Jacob van Ruisdael was a painter, draughtsman and printmaker who trained in the family workshop with his father Isaack (a painter and framemaker), and with his uncle, the landscape painter Salomon van Ruysdael. His first works are dated 1646 before the young artist had even reached twenty. Two years later, in 1648, Ruisdael's name is registered in the guild of painters of Saint Luke in Haarlem. Around 1650 he travelled in the company of another painter, Claes Berchem, to Westphalia. During this visit he saw the castle at Bentheim, which would become a motif that inspired a series of paintings in which the building is seen from different viewpoints. During the same trip he also visited the castle at Steinfurt which he depicted in a number of canvases. Around 1656 Ruisdael is documented in Amsterdam where he obtained citizenship three years later, and it was during this period that the artist's works became increasingly complex.
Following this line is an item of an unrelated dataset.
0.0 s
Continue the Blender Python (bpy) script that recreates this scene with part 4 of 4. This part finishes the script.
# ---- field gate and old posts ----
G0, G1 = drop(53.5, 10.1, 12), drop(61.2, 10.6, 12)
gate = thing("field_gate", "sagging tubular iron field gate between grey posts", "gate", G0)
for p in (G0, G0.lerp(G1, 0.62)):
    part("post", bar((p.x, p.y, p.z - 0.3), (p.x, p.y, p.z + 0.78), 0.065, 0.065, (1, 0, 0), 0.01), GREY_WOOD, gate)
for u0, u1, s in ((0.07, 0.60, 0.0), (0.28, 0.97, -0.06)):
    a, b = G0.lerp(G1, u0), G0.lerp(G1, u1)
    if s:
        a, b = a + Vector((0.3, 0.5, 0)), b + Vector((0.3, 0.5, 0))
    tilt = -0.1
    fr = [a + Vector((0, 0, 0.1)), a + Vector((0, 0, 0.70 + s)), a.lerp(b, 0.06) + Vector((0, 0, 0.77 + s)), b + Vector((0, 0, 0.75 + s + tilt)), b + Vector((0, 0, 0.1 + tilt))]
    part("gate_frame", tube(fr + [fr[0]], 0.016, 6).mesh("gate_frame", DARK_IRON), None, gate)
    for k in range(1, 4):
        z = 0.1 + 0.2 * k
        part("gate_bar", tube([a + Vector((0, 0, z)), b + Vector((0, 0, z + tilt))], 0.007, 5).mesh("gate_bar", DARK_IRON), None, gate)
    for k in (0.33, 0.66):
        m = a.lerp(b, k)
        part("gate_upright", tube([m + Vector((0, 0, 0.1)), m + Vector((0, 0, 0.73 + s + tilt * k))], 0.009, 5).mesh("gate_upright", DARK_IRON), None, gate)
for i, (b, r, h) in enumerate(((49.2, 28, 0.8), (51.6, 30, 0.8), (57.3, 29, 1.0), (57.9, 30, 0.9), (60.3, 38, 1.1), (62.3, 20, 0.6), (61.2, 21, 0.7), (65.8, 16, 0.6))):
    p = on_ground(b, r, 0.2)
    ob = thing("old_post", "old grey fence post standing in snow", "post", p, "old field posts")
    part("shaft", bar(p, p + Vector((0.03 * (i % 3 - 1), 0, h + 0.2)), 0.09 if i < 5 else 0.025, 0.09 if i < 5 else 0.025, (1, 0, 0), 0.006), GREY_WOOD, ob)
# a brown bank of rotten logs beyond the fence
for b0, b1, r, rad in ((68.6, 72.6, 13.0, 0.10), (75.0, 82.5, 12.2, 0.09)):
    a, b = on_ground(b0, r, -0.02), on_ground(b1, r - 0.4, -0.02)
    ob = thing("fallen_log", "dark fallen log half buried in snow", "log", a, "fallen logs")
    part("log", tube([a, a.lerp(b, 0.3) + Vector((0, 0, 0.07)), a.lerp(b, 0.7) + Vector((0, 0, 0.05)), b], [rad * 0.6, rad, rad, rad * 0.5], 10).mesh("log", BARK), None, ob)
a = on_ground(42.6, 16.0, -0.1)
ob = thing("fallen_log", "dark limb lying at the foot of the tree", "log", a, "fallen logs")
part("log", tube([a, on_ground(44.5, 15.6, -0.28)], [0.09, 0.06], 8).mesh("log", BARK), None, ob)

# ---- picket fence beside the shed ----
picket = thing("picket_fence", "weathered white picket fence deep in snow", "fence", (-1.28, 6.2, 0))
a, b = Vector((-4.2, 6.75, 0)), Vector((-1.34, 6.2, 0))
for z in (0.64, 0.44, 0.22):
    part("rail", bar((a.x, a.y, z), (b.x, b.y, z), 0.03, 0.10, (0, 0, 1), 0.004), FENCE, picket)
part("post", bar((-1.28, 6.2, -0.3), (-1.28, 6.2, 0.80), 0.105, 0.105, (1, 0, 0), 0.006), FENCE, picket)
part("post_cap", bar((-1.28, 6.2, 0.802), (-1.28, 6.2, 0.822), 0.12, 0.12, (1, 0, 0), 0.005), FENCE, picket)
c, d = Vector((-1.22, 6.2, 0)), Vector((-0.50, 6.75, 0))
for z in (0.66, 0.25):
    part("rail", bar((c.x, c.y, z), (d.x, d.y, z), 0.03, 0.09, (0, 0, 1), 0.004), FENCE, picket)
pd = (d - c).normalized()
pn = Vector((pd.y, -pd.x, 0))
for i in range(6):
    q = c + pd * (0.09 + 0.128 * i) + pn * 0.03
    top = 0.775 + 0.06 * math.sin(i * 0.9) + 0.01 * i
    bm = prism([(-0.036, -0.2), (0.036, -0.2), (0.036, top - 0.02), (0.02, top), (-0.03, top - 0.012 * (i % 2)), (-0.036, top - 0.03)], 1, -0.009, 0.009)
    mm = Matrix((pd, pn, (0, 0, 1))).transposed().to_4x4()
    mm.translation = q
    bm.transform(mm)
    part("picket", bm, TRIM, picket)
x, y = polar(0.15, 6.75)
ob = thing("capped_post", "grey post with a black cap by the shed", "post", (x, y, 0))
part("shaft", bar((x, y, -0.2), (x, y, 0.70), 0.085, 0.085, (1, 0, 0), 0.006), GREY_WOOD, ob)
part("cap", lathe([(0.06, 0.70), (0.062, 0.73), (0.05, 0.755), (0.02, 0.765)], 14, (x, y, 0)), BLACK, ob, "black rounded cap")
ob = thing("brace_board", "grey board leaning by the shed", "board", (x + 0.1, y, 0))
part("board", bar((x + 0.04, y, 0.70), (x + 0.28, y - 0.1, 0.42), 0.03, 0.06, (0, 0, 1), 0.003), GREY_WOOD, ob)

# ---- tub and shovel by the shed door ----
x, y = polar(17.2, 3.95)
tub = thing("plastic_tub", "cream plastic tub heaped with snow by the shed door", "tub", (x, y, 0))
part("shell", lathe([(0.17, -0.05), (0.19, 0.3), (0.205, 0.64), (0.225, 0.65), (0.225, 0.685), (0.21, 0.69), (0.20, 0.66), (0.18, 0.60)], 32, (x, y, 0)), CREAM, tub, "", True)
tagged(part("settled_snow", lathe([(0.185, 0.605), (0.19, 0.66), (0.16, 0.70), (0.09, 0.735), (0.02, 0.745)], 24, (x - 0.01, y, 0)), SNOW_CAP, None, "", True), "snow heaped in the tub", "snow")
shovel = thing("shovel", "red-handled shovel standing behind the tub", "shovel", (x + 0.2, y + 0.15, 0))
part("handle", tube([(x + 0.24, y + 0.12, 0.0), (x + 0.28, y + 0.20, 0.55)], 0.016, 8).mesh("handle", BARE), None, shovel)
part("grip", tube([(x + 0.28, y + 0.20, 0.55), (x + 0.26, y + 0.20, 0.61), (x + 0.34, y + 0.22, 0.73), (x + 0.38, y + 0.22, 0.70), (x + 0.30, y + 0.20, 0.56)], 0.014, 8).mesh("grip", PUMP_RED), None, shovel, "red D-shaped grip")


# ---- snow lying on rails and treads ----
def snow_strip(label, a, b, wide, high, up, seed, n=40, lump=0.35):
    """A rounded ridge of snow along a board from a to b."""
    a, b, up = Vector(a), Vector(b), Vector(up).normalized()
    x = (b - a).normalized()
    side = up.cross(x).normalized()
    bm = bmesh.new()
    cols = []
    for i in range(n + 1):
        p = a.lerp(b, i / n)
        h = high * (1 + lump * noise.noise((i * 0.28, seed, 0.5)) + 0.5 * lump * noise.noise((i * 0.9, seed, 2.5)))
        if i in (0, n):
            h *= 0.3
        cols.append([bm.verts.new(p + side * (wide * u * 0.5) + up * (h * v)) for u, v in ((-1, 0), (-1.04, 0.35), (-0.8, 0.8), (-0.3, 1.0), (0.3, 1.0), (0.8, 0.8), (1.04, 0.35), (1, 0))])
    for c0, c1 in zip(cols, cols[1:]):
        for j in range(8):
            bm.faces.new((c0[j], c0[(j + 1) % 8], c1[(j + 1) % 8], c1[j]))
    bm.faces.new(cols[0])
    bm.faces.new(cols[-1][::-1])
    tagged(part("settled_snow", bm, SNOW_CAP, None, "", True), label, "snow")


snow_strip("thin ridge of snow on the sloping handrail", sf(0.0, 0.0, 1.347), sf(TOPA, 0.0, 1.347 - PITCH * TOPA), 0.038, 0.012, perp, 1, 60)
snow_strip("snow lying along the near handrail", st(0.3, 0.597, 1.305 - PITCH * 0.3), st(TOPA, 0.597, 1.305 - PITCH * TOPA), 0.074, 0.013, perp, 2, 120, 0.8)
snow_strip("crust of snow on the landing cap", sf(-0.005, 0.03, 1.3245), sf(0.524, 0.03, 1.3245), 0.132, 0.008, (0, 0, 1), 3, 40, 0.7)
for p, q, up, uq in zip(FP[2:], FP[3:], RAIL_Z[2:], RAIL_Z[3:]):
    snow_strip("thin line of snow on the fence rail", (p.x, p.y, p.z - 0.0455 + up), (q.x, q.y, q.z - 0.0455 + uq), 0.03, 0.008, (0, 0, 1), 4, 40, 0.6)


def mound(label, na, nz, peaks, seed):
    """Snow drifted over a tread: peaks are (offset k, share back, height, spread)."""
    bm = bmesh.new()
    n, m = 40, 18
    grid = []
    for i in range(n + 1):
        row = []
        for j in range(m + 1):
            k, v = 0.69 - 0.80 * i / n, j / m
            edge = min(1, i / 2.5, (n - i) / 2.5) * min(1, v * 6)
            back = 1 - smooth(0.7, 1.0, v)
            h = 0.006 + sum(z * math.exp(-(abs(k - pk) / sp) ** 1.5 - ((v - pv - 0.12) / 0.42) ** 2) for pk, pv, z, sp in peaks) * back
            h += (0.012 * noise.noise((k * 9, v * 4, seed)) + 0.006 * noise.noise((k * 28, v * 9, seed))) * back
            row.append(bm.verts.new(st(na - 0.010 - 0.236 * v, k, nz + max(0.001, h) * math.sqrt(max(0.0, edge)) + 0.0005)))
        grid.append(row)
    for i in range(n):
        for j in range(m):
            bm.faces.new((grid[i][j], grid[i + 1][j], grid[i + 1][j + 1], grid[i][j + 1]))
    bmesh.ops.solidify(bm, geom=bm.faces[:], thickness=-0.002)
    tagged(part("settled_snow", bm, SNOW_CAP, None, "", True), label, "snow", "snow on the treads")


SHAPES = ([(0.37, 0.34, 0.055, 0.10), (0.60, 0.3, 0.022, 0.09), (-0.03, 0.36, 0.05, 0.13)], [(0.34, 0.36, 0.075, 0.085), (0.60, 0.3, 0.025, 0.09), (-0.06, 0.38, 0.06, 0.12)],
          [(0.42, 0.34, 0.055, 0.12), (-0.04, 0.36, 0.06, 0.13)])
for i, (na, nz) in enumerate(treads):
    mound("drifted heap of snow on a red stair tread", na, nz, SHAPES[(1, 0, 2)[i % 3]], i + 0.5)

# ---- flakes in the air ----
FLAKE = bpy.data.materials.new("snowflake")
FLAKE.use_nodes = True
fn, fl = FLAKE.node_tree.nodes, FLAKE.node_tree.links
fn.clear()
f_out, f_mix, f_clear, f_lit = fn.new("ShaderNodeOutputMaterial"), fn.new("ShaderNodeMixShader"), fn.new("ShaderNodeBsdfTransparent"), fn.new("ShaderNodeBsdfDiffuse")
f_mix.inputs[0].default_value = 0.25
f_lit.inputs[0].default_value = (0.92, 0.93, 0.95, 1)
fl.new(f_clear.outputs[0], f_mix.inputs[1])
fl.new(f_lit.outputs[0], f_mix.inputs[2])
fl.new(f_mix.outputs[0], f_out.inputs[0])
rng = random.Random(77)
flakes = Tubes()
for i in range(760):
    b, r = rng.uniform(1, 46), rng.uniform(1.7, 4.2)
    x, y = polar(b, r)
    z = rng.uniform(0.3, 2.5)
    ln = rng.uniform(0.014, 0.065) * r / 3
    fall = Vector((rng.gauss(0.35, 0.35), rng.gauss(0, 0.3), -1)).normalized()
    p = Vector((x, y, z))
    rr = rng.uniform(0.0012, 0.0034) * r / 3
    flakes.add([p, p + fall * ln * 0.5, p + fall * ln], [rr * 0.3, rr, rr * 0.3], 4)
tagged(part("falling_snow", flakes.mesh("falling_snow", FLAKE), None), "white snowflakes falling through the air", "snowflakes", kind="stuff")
Winter landscapes, scenes with waterfalls, watermills and seascapes were all subjects depicted by Ruisdael. In some of these landscapes it has been suggested that he used a symbolism whose key lies in the meaning of the waterfalls and watermills, among other elements. The Jewish Cemetery in the Detroit Institute of Arts, Bentheim Castle formerly in the Beit Collection, now in the National Gallery of Ireland, or the numerous views of cities such as Haarlem, are among his most important paintings.

Ruisdael, in contrast to his father and uncle, changed the "y" in his surname for an "i", a formula which he used throughout his life when signing his canvases.